Short problem ->
Transcribe only the lines of the listing below from the one holding "curve.update()" through the one holding "scene.view_settings.keyframe_insert(path, frame=frame(t))", inclusive, without any change.
>> begin
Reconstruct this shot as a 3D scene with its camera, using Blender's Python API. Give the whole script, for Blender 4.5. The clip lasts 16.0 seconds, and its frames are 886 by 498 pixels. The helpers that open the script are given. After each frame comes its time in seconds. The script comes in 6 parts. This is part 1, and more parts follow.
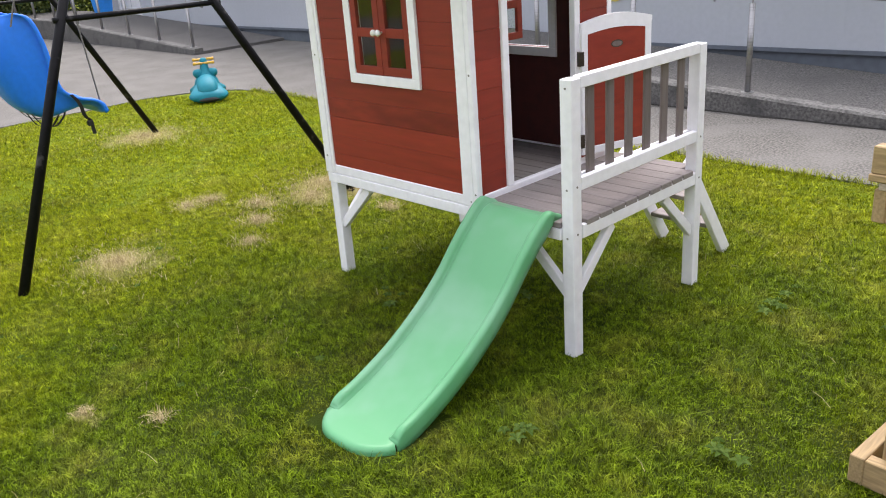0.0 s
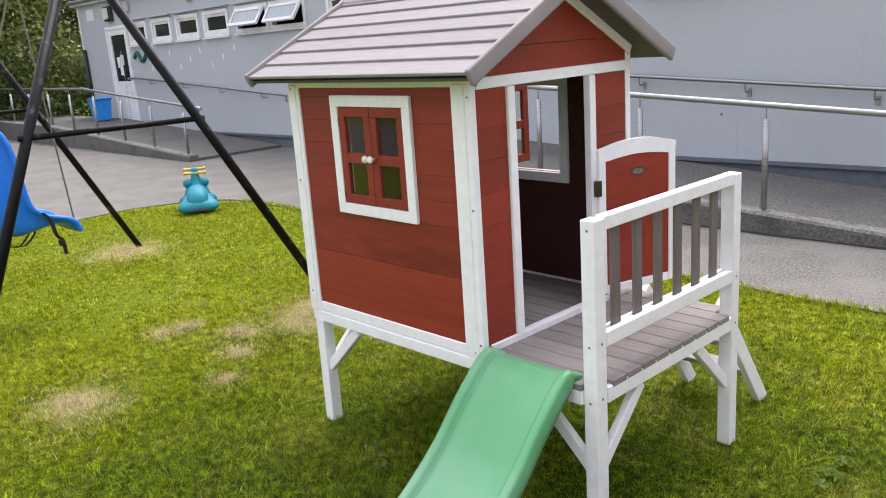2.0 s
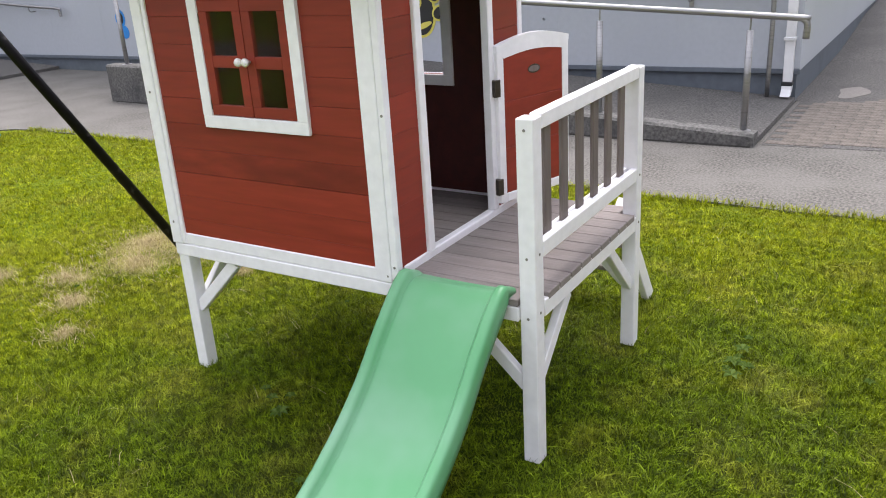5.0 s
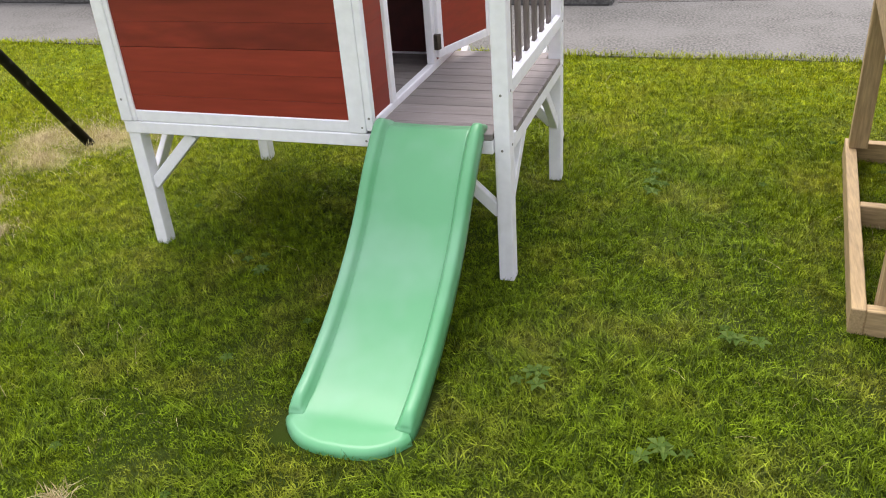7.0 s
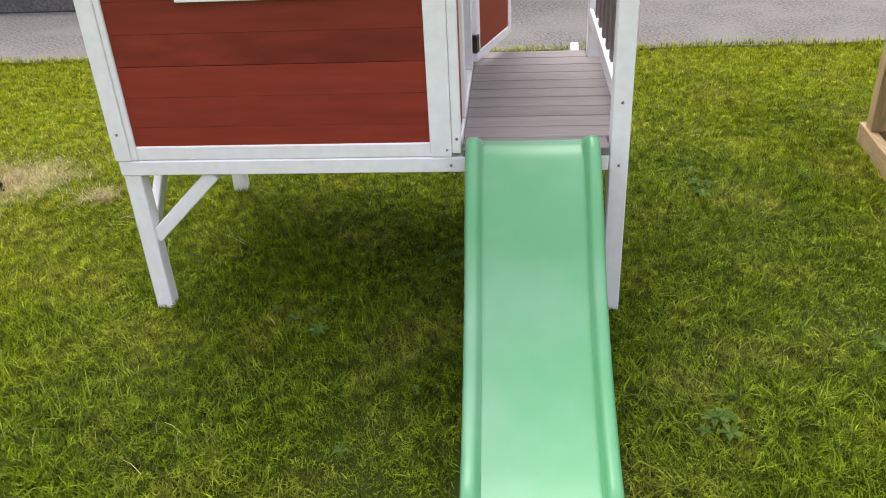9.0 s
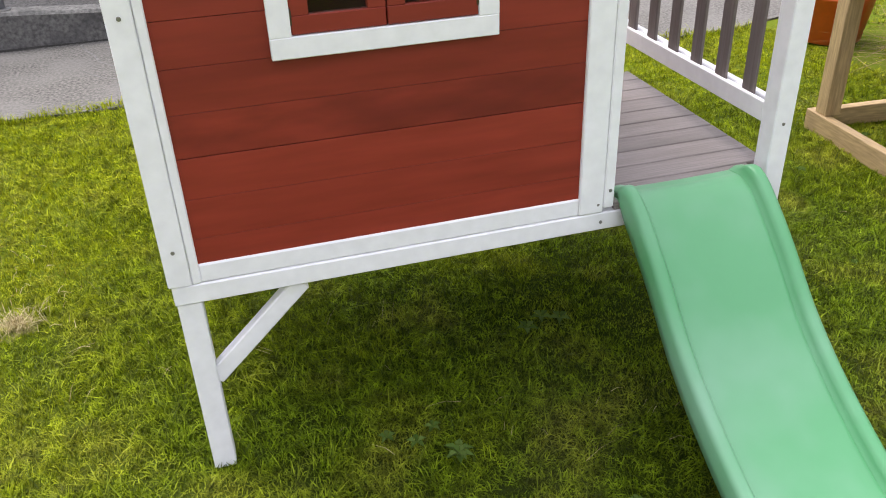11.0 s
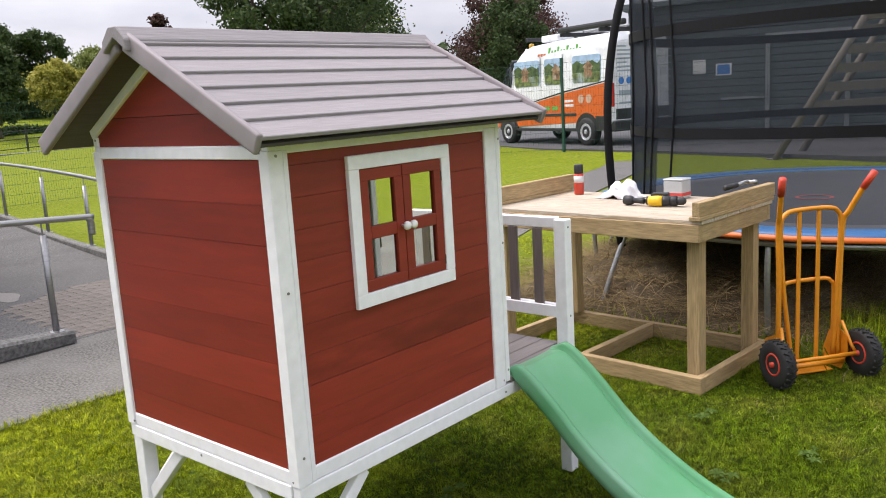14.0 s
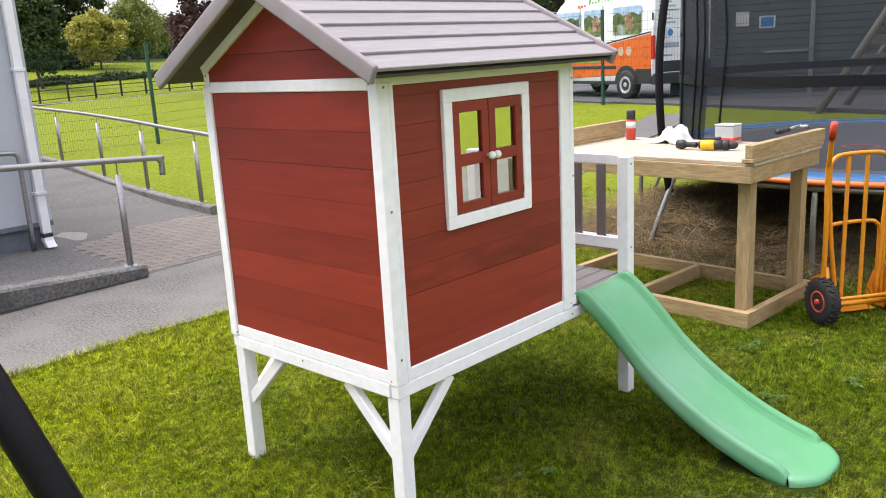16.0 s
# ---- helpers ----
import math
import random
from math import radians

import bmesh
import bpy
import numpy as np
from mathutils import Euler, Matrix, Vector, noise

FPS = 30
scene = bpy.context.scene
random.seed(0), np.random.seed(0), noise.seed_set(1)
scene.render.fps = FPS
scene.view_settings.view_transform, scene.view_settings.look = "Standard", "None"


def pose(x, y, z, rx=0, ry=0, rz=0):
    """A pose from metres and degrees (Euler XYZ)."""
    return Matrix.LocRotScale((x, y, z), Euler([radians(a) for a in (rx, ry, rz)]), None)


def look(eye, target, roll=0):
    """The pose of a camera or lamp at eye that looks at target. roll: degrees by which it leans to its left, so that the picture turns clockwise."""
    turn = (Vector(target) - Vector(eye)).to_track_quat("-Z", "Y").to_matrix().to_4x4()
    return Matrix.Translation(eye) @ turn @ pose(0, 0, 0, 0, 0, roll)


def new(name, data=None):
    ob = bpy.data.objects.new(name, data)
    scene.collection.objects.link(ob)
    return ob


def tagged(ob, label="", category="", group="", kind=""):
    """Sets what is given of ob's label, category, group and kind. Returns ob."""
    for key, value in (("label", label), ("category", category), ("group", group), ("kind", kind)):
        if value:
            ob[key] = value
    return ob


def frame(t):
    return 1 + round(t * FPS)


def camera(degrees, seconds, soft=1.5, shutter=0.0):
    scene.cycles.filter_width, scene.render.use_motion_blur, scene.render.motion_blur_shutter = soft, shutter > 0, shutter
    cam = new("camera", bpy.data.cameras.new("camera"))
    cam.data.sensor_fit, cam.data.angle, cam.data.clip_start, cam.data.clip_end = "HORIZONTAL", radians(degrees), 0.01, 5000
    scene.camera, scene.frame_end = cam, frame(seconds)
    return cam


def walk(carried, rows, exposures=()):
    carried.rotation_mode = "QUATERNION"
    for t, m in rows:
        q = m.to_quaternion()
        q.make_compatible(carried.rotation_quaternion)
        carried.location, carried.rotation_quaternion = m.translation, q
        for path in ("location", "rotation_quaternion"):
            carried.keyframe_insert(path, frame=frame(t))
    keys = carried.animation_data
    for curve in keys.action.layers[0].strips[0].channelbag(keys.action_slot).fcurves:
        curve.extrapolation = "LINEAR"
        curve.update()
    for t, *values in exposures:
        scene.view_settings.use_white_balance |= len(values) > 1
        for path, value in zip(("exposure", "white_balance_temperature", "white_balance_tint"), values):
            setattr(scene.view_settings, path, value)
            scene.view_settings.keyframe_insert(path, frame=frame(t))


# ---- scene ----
cam = camera(56.2, 16.0, soft=1.0)
PATH = [
    (0, (3.394, -2.378, 1.663), (2.023, -1.114, 0.939), -4.4),
    (0.5, (3.342, -2.253, 1.671), (1.973, -0.978, 0.964), -4.4),
    (1, (3.291, -2.138, 1.68), (1.906, -0.849, 1.031), -3.5),
    (1.5, (3.198, -2.082, 1.688), (1.8, -0.783, 1.087), -3.3),
    (2, (3.024, -2.027, 1.699), (1.616, -0.697, 1.2), -3.9),
    (2.5, (2.895, -1.931, 1.706), (1.542, -0.534, 1.239), -3.8),
    (3, (2.808, -1.775, 1.718), (1.443, -0.35, 1.391), -3.4),
    (3.5, (2.751, -1.697, 1.711), (1.385, -0.276, 1.37), -2.8),
    (4, (2.655, -1.734, 1.687), (1.32, -0.293, 1.311), -3.3),
    (4.5, (2.537, -1.876, 1.64), (1.429, -0.333, 1.013), -4.3),
    (5, (2.53, -2.039, 1.61), (1.529, -0.46, 0.899), -3.6),
    (5.2, (2.549, -2.132, 1.607), (1.556, -0.562, 0.865), -4.0),
    (7.3, (2.115, -2.532, 1.59), (1.555, -0.881, 0.609), -4.3),
    (7.5, (2.044, -2.488, 1.596), (1.498, -0.834, 0.612), -4.3),
    (8, (1.778, -2.436, 1.593), (1.32, -0.755, 0.611), -4.1),
    (8.5, (1.484, -2.421, 1.588), (1.226, -0.708, 0.589), -2.9),
    (9, (1.222, -2.27, 1.541), (1.047, -0.547, 0.541), -3.1),
    (9.5, (0.956, -2.09, 1.549), (0.832, -0.369, 0.538), -2.6),
    (9.7, (0.842, -2.016, 1.538), (0.747, -0.298, 0.519), -2.4),
    (11.8, (-0.292, -1.564, 1.517), (0.473, 0.004, 0.539), -3.2),
    (12, (-0.423, -1.6, 1.518), (0.39, -0.025, 0.591), -3.7),
    (12.5, (-0.74, -1.663, 1.558), (0.323, -0.167, 0.761), -3.0),
    (13, (-1.037, -1.663, 1.591), (0.285, -0.33, 0.901), -3.1),
    (13.5, (-1.22, -1.753, 1.638), (0.211, -0.433, 1.18), -3.3),
    (14, (-1.43, -1.847, 1.652), (0.06, -0.562, 1.293), -3.4),
    (14.5, (-1.635, -1.863, 1.647), (-0.125, -0.608, 1.266), -4.1),
    (15, (-1.726, -1.92, 1.64), (-0.314, -0.557, 1.257), -3.6),
    (15.5, (-1.759, -1.986, 1.622), (-0.353, -0.62, 1.224), -3.0),
    (16, (-1.769, -1.892, 1.614), (-0.346, -0.564, 1.154), -3.1),
]
walk(cam, [(t, look(eye, target, roll)) for t, eye, target, roll in PATH], exposures=tuple((t, s, 6500, 18) for t, s in ((0, 1.15), (1.5, 1.2), (2.5, 1.15), (3, 0.98), (3.5, 0.75), (4, 0.85), (5, 1.14), (7.5, 1.1), (9.5, 1.05), (12, 1.2), (13, 1.2), (14.5, 0.85), (16, 1.25))))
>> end
Result ->
        curve.update()
    for t, *values in exposures:
        scene.view_settings.use_white_balance |= len(values) > 1
        for path, value in zip(("exposure", "white_balance_temperature", "white_balance_tint"), values):
            setattr(scene.view_settings, path, value)
            scene.view_settings.keyframe_insert(path, frame=frame(t))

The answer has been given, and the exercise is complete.